Update on my previous post:
The nationwide injunction issue isn't actually raised in this case because it was brought under the APA. The statutory remedy when an agency exceeds its authority is that the court vacates the agency's rule. (There's also the somewhat controversial practice of "remand without vacatur," but that's pretty rare.) That means that the effect is necessarily nationwide.

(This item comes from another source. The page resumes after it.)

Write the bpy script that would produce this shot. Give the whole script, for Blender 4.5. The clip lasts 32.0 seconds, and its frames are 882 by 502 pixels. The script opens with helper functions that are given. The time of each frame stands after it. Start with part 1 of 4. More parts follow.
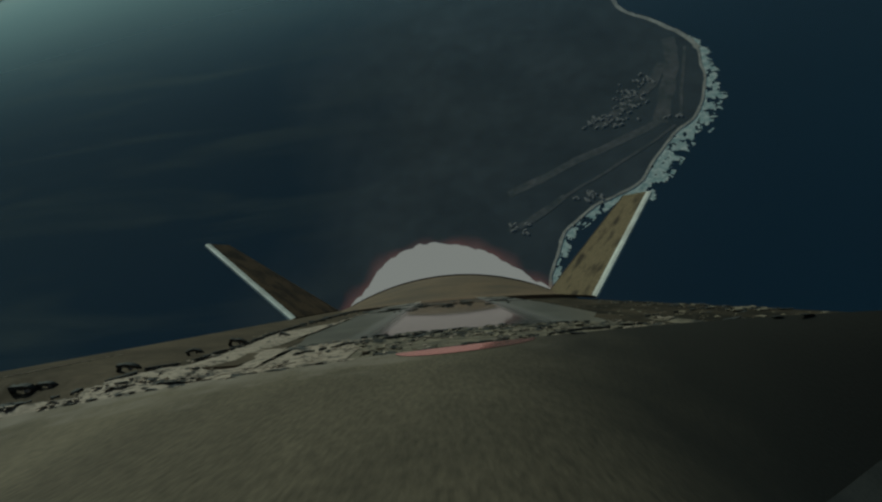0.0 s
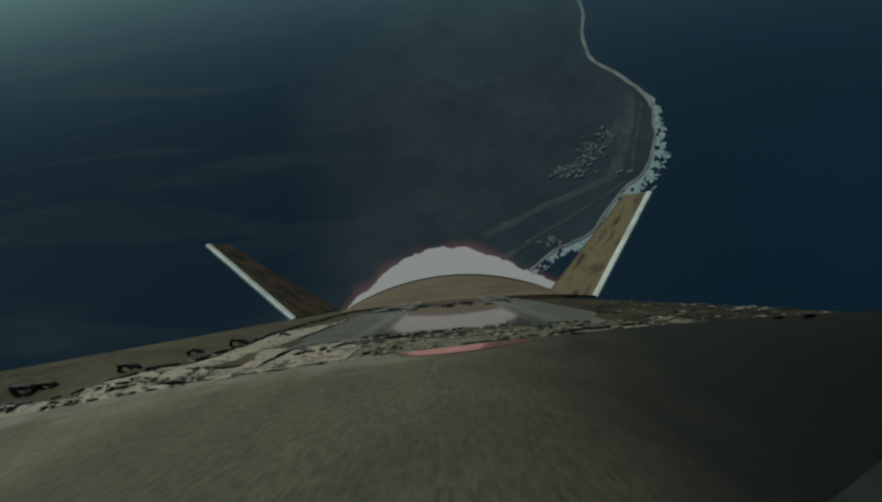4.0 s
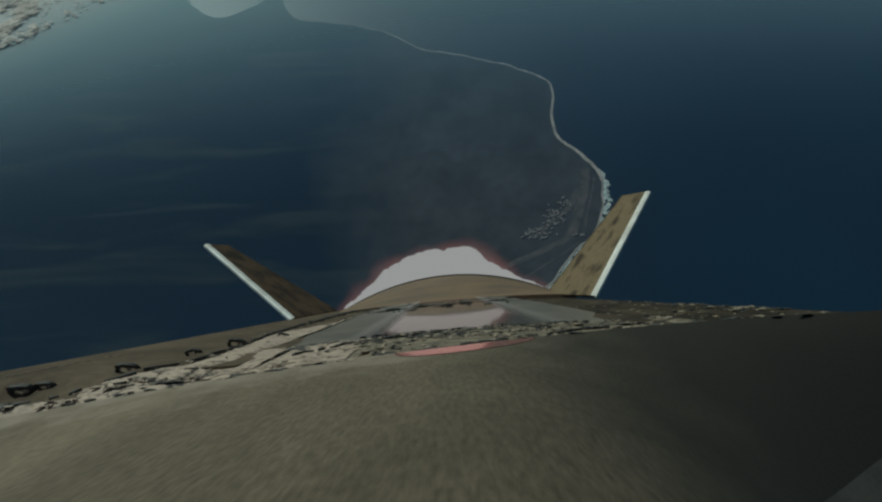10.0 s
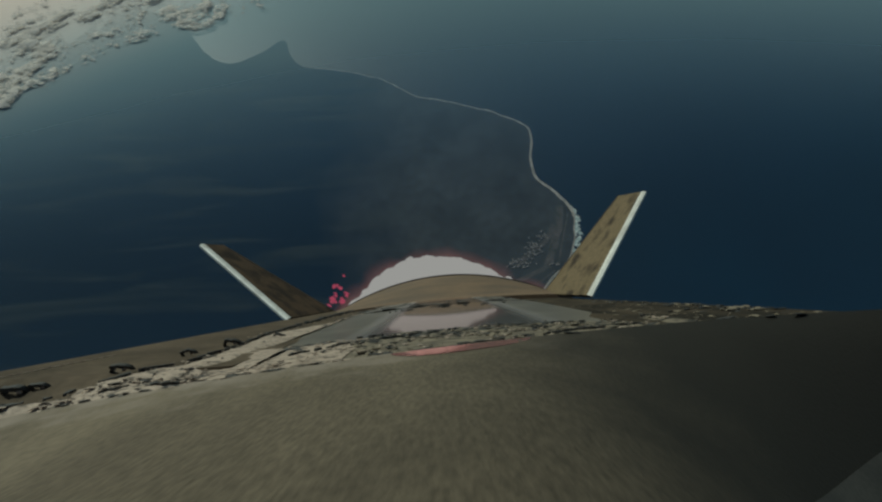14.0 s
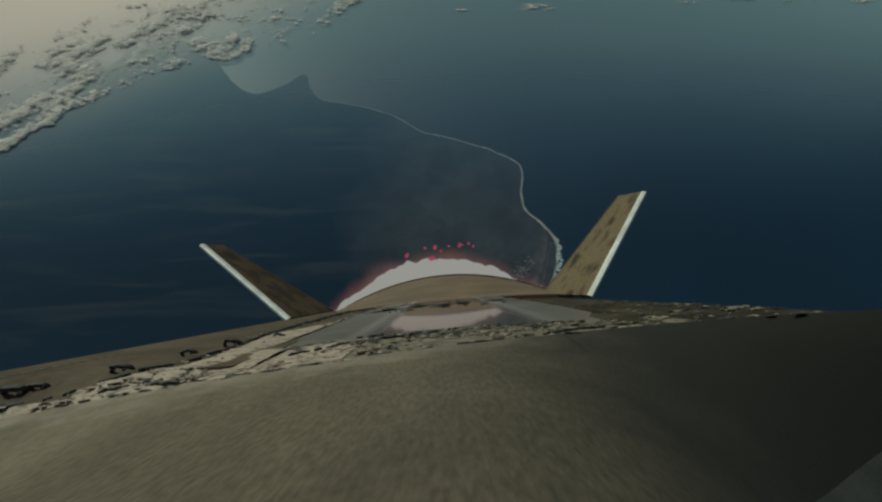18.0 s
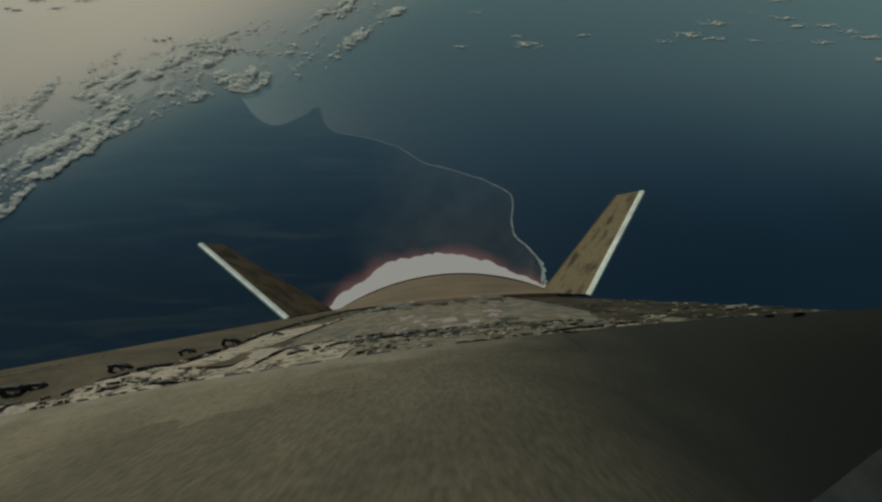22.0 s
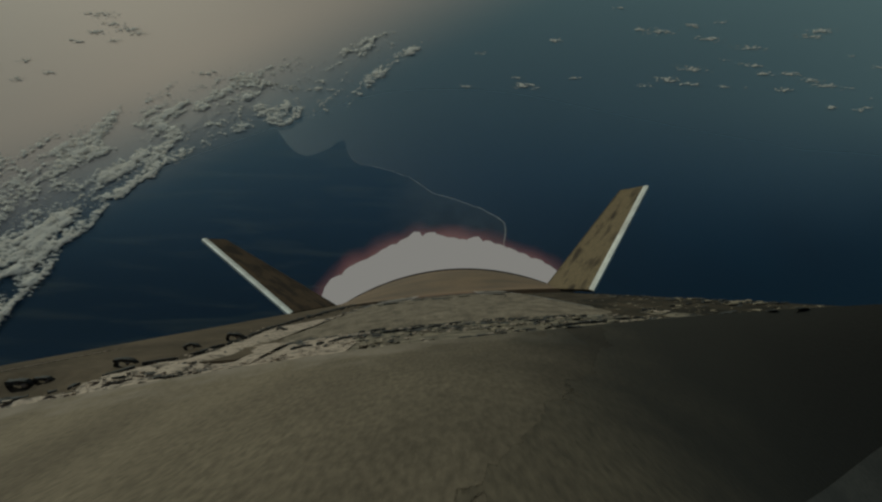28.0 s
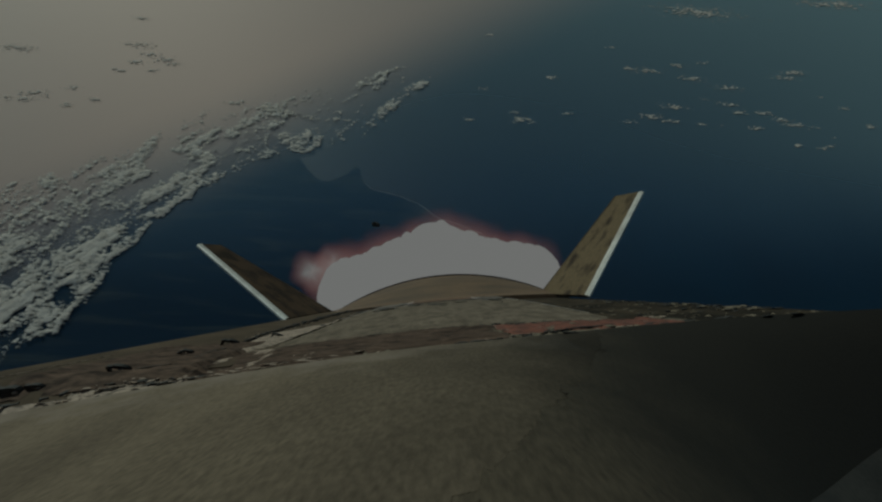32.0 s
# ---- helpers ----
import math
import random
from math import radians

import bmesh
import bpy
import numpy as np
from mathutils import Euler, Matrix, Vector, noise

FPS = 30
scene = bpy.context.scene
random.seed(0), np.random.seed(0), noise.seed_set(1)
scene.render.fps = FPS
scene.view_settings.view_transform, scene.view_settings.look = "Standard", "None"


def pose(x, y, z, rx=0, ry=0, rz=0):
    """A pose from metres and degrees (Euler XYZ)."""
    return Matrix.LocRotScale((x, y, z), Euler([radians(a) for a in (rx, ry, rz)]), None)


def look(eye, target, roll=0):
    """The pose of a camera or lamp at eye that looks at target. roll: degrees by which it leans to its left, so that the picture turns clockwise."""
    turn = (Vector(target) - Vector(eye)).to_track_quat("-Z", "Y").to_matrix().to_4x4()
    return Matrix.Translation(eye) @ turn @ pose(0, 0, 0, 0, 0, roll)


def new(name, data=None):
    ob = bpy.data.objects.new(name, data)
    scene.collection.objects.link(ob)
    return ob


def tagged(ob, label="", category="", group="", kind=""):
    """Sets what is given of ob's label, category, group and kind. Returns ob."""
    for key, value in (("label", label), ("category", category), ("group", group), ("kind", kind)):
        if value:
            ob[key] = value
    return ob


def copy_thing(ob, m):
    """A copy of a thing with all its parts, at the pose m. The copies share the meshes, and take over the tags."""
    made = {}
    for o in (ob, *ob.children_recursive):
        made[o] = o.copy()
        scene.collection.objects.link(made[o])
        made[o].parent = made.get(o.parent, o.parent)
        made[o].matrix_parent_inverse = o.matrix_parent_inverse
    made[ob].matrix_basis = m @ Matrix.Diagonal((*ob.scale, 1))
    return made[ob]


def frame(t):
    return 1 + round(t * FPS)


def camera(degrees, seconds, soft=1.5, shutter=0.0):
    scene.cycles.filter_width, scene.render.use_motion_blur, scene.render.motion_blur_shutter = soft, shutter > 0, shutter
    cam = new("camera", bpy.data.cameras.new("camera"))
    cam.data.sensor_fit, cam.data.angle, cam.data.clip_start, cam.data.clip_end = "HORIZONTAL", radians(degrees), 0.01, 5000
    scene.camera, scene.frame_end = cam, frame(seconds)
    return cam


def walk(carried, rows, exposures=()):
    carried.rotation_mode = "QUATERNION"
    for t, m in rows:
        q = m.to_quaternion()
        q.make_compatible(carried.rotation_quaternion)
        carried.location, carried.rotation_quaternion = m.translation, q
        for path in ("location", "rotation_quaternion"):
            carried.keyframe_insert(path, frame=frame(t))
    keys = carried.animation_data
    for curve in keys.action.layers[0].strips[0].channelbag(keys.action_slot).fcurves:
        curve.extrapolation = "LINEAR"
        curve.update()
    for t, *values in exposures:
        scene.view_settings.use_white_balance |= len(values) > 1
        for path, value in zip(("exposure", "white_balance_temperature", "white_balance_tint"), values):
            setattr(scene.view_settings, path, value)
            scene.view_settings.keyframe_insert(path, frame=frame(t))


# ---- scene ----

This is different from what a court does when it "strikes down" a law passed by Congress. In the popular imagination, courts tell Congress to basically delete an unconstitutional law from the U.S. Code, but what's actually happening is that the court is simply adjudicating a dispute. If the court determines that a law that, on its face, seems to apply to the dispute is actually unconstitutional, then the court adjudicates the dispute without relying on the unconstitutional law. But courts don't have any supervisory authority to tell Congress to get rid of its bad laws. And Congress is almost never a party to lawsuits involving the constitutionality of statutes anyway, unless it's participating as an amicus. By contrast, when challenging an allegedly illegal agency regulation, the agency is usually the adverse party, and if you win, the law actually commands the court to "set aside" the agency's unlawful rule.
The court's opinion is worth a read. Regardless of whether you agree with it (personally, I think it's a close call), it's carefully reasoned and covers a lot of interesting issues. This is not some shoot-from-the-hip senior judge who's just gonna do whatever he wants to do.